House Rich, Cash Poor: The Hidden Truth About American Net Worth

In 2021 the median net worth of U.S. households was $166,900. Meaning if the average household added up all their assets and subtracted their liabilities (debts), they would own $166,900 of stuff. (property, bank accounts, collectables, stocks, bonds, cash etc.) 65% of this net worth was comprised of home equity. ($108,485) Home equity is the value you own in your home.
Example:
Your home is worth 200k and you owe 100k, you own 100k in equity.
The average U.S. household has 65% of their net worth in their primary home. WOW! You hear mainstream news say, "your home is your greatest asset". According to these statistics, for the average household, this is true. (somewhat)
Why this is bad:
Your home is not a real asset; it is a liability. Assets put money in your pocket, liabilities take money out of your pocket. Your home has property taxes, utilities, maintenance, insurance etc. Yes, it is appreciating at 3% annually on average but that number does not exceed the liabilities.
Your home is not liquid. You have to sell your house to have access to the funds. You can get a home equity loan but that takes 30-60 days, carries interest and closing costs, not fun.
Your home's value can decrease drastically. If you lived in Florida in 2008 and you had 65% of your net worth in your primary residence you wanted to jump off a bridge. Homes in Florida in 2008 dropped on average 50% from their peak in 2006. Your net worth would have effectively dropped 32.5% quickly. For many people that met disaster. (1 in 22 homes filed for foreclosure)
A portion of the 65% in net worth you have in home ownership should have been deployed into your Asset Army. Your Asset Army earns money while you sleep, your primary home does not.
You are missing out on higher rates of return. Your home is a liability meaning it has an overall negative return on investment. The SP 500 index has returned 10.54% since 1957. This is a much better option for most.
Focus should be on diversifying your net worth. The 1% (those with 11.6 - 13.7 million) have their net worth spread amongst 8+ asset categories.

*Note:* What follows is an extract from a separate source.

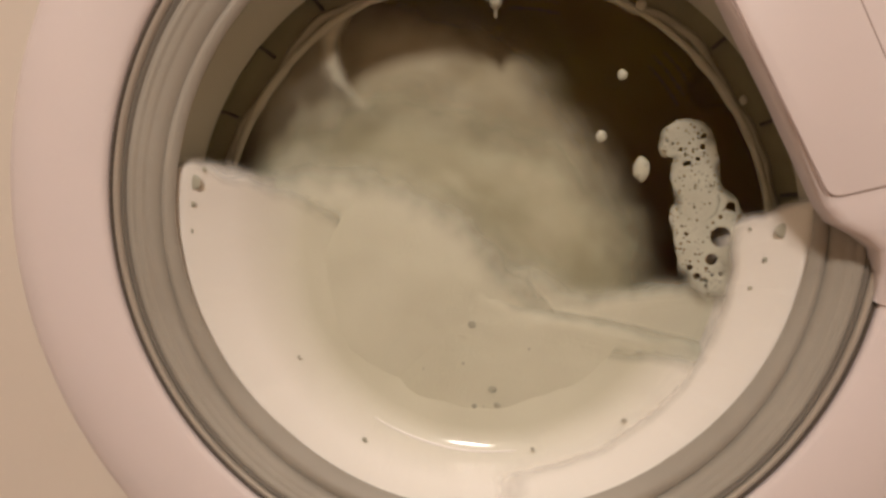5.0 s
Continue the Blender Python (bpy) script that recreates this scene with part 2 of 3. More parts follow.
# ---- room ----
def room():
    def slab(name, lo, hi, mat):
        ob = link_mesh(name, box(bmesh.new(), lo, hi), mat, smooth=False)
        tagged(ob, kind="structure")
    slab("floor", (-1.6, -3.1, -0.1), (1.6, 0.75, 0.0), TILE)
    slab("ceiling", (-1.6, -3.1, 2.4), (1.6, 0.75, 2.5), CEIL)
    slab("wall_north", (-1.6, 0.65, 0.0), (1.6, 0.75, 2.4), PLASTER)
    slab("wall_south", (-1.6, -3.1, 0.0), (1.6, -3.0, 2.4), PLASTER)
    slab("wall_east", (1.5, -3.0, 0.0), (1.6, 0.65, 2.4), PLASTER)
    slab("wall_west", (-1.6, -3.0, 0.0), (-1.5, 0.65, 2.4), PLASTER)
    lamp_thing = tagged(new("ceiling_lamp"), "round warm-white ceiling lamp under the ceiling", "lamp")
    lamp_thing.location = (LAMP.x, LAMP.y, 2.4)
    bm = bmesh.new()
    bmesh.ops.create_cone(bm, cap_ends=True, segments=48, radius1=0.25, radius2=0.25, depth=0.04, matrix=Matrix.Translation((0, 0, -0.022)))
    part("base", bm, CEIL, lamp_thing)
    bm = bmesh.new()
    bmesh.ops.create_uvsphere(bm, u_segments=40, v_segments=16, radius=0.23)
    for v in bm.verts:
        v.co.z = -0.044 + v.co.z * 0.2
    bmesh.ops.delete(bm, geom=[v for v in bm.verts if v.co.z > -0.043], context="VERTS")
    part("shade", bm, LAMP_GLOW, lamp_thing)
    # block added only so that the gap beside the machine stays dark
    side = tagged(new("gap_block"), "near-black block added for the shade in the gap beside the machine", "cabinet")
    part("body", box(bmesh.new(), (-0.95, 0.12, 0.0), (-0.335, 0.64, 0.84), 0.004), GAP_DARK, side)


room()


# ---- washing machine ----
machine = tagged(new("washing_machine"), "white front-loading washing machine, running, with a round glass door", "washing machine")


def cabinet():
    """The white case: front sheet with its round opening, sides and top."""
    x0, x1, z0, z1, y0, y1 = -0.284, 0.284, 0.06, 0.85, 0.014, 0.58
    bm = bmesh.new()
    seg = 96
    inner, outer = [], []
    for i in range(seg):
        a = 2 * math.pi * i / seg
        c, s = math.cos(a), math.sin(a)
        inner.append(bm.verts.new((AX + 0.205 * c, y0, 0.502 + 0.205 * s)))
        k = min((x1 if c > 0 else -x0) / max(abs(c), 1e-6), ((z1 - 0.502) if s > 0 else (0.502 - z0)) / max(abs(s), 1e-6))
        outer.append(bm.verts.new((k * c, y0, 0.502 + k * s)))
    for i in range(seg):
        j = (i + 1) % seg
        bm.faces.new((inner[i], inner[j], outer[j], outer[i]))
    front = part("front_panel", bm, WHITE, machine, smooth=False)
    prof = []
    for k in range(7):
        a = math.pi / 2 * k / 6
        prof.append((0.012 * (1 - math.sin(a)), 0.012 * (1 - math.cos(a))))
    for sgn, x in ((1, x0), (-1, x1)):
        bm = bmesh.new()
        cols = [[bm.verts.new((x - sgn * (0.012 - o), y0 + d, z)) for o, d in prof] + [bm.verts.new((x - sgn * 0.012, y1, z))] for z in (z0, z1)]
        for k in range(len(cols[0]) - 1):
            bm.faces.new((cols[0][k], cols[0][k + 1], cols[1][k + 1], cols[1][k]))
        part("side_panel", bm, WHITE, machine)
    part("top_panel", box(bmesh.new(), (x0 - 0.012, y0 - 0.01, z1 + 0.001), (x1 + 0.012, y1, z1 + 0.03), 0.006), WHITE, machine)
    part("plinth", box(bmesh.new(), (x0, y0 + 0.02, 0.0), (x1, y1, z0 - 0.001), 0.004), WHITE, machine)


cabinet()

# the door: dished white ring with trim rings, glass bowl, handle and badge
door = part("door", lathe([(0.1815, 0.012), (0.1815, 0.0015), (0.1825, -0.0005), (0.185, -0.0015), (0.195, -0.0025), (0.210, -0.002), (0.224, 0.0005),
                           (0.234, 0.0045), (0.240, 0.009), (0.2425, 0.0135)], 160), DOOR_WHITE, machine, "smooth white plastic door ring")
part("seal_line", lathe([(0.1815, 0.004), (0.1808, 0.0008), (0.1796, 0.0008), (0.1788, 0.004)], 160), TRIM_DARK, door, "thin dark seam")
part("trim_ring", lathe([(0.1794, 0.006), (0.1792, 0.0012), (0.1776, -0.0003), (0.1760, 0.0010), (0.1756, 0.006)], 160), TRIM, door, "satin grey metal trim ring")
part("inner_seal", lathe([(0.1757, 0.006), (0.1755, 0.0025), (0.1745, 0.0020), (0.1732, 0.004)], 160), SEAL, door, "dark rubber seal")
part("flange", lathe([(0.1733, 0.008), (0.1731, 0.0030), (0.1700, 0.0042), (0.1694, 0.0050), (0.1685, 0.0048), (0.1660, 0.0062),
                      (0.1653, 0.0070), (0.1644, 0.0068), (0.1612, 0.0100), (0.1590, 0.0120), (0.1575, 0.0160)], 160), FLANGE, door, "grooved grey flange round the glass")


def shore(a):
    """Inner edge of the frosted collar: it reaches further in at the bottom than at the sides."""
    side = abs((math.degrees(a) % 360) - 270)
    return 0.1485 + 0.0045 * min(1.0, max(0.0, (side - 42) / 50))


def collar_wobble(a, j, r, y):
    f = (0.0, 0.02, 0.5, 0.92, 1.0)[j]
    r = 0.1590 + (shore(a) - 0.1590) * f
    return r, 0.0102 + max(0.0, 0.1560 - r) * 0.88 + (0.0006 if j in (0, 4) else 0.0)


part("collar", lathe([(0.159, 0.010)] * 5, 160, wobble=collar_wobble), FLANGE, door, "frosted grey collar moulded into the glass")


def glass_bowl():
    prof = [(0.1580, 0.0105), (0.1545, 0.0125), (0.1500, 0.0165), (0.1380, 0.0270), (0.1240, 0.0400), (0.1180, 0.0455), (0.1140, 0.0485), (0.1100, 0.0507), (0.1060, 0.0524), (0.1000, 0.0533),
            (0.0900, 0.0540), (0.0600, 0.0552), (0.0300, 0.0558), (0.0005, 0.0560)]
    ob = part("glass_bowl", lathe(prof, 128), GLASS, door, "clear glass bowl")
    ob.visible_shadow = False
    # a thin pale bar shaped as the lamp's reflection along the bowl's edge
    arc = [radians(238 + 42 * k / 40) for k in range(41)]
    glint_arc = part("glint_arc", tube([(AX + 0.1140 * math.cos(a), 0.0478, axis_z(0.0478) + 0.1140 * math.sin(a)) for a in arc], lambda t: 0.0002 + 0.0006 * math.sin(math.pi * t) ** 0.5, 8),
                GLINT, door, "pale arc standing for the lamp glint on the glass edge")
    glint_arc.visible_shadow = False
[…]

Examples: Cash, primary residence, other properties, life insurance, stocks, bonds, fixed income investments, crypto currency, business interests, venture capital, vehicles, pensions, commodities etc.)
8 asset categories may be a bit aggressive for most of you reading this but 3 is do able.
Stocks/bonds (50%)
Cash (25%)
Primary residence equity (25%)
This is extremely generalized but it paints a different picture than the one above.
A diversified net worth = less volatility, more security and more freedom which equals more options in life which equals a happier life.